In all cases, the CSS developed throughout this book — the custom properties, the grid, the page geometry, the furniture — is compatible with all four tools at the level of fundamental layout. The differences between tools manifest in the finer typographic details: footnote placement, complex break scenarios, and edge cases in the CSS Paged Media specification. For the documents in this book, Paged.js in the browser produces output that is excellent by any professional standard.

· · ·

The toolchain is the last technical question in the book. Chapter 25 addresses something different: not how to use the tools, but how to structure the project so that the tools remain easy to use as the document grows, the team changes, or the requirements shift. File organisation, naming conventions, and the practical patterns that make HTML-based document projects maintainable are the subject of the next chapter.

Notes

The Paged.js CLI's --timeout flag controls how long Puppeteer waits after the page's load event before capturing the PDF. It does not directly wait for document.fonts.ready — it simply waits a fixed number of milliseconds.
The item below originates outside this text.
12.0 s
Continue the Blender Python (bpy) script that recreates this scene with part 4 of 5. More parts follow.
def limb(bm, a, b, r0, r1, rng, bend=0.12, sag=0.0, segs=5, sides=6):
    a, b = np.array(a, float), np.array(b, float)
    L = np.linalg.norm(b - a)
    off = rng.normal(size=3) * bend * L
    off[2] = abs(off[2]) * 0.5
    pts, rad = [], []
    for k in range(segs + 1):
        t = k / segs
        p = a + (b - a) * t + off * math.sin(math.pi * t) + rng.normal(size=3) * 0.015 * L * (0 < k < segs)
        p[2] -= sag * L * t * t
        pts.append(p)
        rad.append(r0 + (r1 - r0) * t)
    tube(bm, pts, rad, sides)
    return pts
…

For a more precise approach, you can modify the CLI behaviour by using Puppeteer directly in a Node.js script, calling page.waitForFunction(() => document.fonts.ready) before the PDF capture. The Paged.js CLI documentation covers this pattern for custom Puppeteer scripts.
Antenna House Formatter is a fourth commercial option, comparable to Prince in capability and price, with particularly strong support for complex scripts (Arabic, Hebrew, CJK) and some CSS features not covered by Prince. It is the preferred tool for publishers producing multilingual documents. For the Latin-script documents in this book, Prince and Antenna House are functionally equivalent for most practical purposes; the choice between them for a production system should be made by testing both against the specific document.